-------- DATA EXTRACT --------
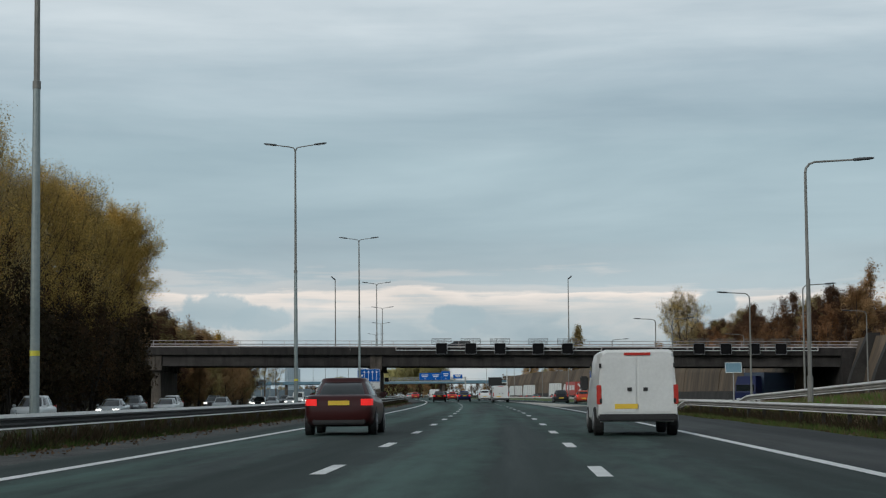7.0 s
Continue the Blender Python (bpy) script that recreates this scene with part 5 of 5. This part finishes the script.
def car(kind, paint, label, lit_tail=False, lit_head=False, name=None, group=""):
    q = SHAPES[kind]
    L, Wd, H, belt = q["L"], q["Wd"], q["H"], q["belt"]
    w = Wd / 2
    thing = empty(name or {"hatch": "hatchback_car", "sedan": "sedan_car", "estate": "estate_car", "suv": "sport_utility_car"}[kind], Matrix.Identity(4), label, "car", group)
    tail, nose = q["tail"], q["nose"]
    st = [(-L / 2, 0.40, tail - 0.30, 0.78), (-L / 2 + 0.025, 0.34, tail - 0.16, 0.86), (-L / 2 + 0.08, 0.30, tail - 0.06, 0.925), (-L / 2 + 0.20, 0.26, tail - 0.015, 0.965), (-L / 2 + 0.42, 0.22, tail, 0.99),
          (-L / 2 + 0.9, 0.20, belt + 0.4 * (tail - belt), 1.0), (-0.2, 0.18, belt, 1.0), (L / 2 - 1.15, 0.19, belt - 0.02, 1.0), (L / 2 - 0.75, 0.20, nose + 0.11, 0.985), (L / 2 - 0.40, 0.22, nose + 0.03, 0.95),
          (L / 2 - 0.16, 0.26, nose - 0.05, 0.88), (L / 2 - 0.05, 0.31, nose - 0.13, 0.80), (L / 2, 0.38, nose - 0.22, 0.70)]
    g = Geo()
    rings = []
    for y, zb, zt, k in st:
        u = w * k
        h = zt - zb
        half = [(u * 0.80, zb), (u * 0.93, zb + 0.06), (u * 0.985, zb + 0.30 * h), (u, zb + 0.55 * h), (u * 0.985, zb + 0.78 * h), (u * 0.955, zt - 0.07), (u * 0.90, zt - 0.02), (u * 0.78, zt)]
        rings.append([Vector((x, y, z)) for x, z in half] + [Vector((-x, y, z)) for x, z in reversed(half)])
    g.loft(rings)
    part("body", crease(fix_normals(g.mesh("body")), 0.8), paint, thing)
    b0, b1 = q["base"]
    r0, r1 = q["roof"]
    wb, wr = w * 0.92, w * 0.65
    zb = belt - 0.06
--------
### PROBLEM REQUIREMENTS
Using the listing above, pull out all lines that hold the word "part".

### RESULT FOR THIS TASK
Continue the Blender Python (bpy) script that recreates this scene with part 5 of 5. This part finishes the script.
    part("body", crease(fix_normals(g.mesh("body")), 0.8), paint, thing)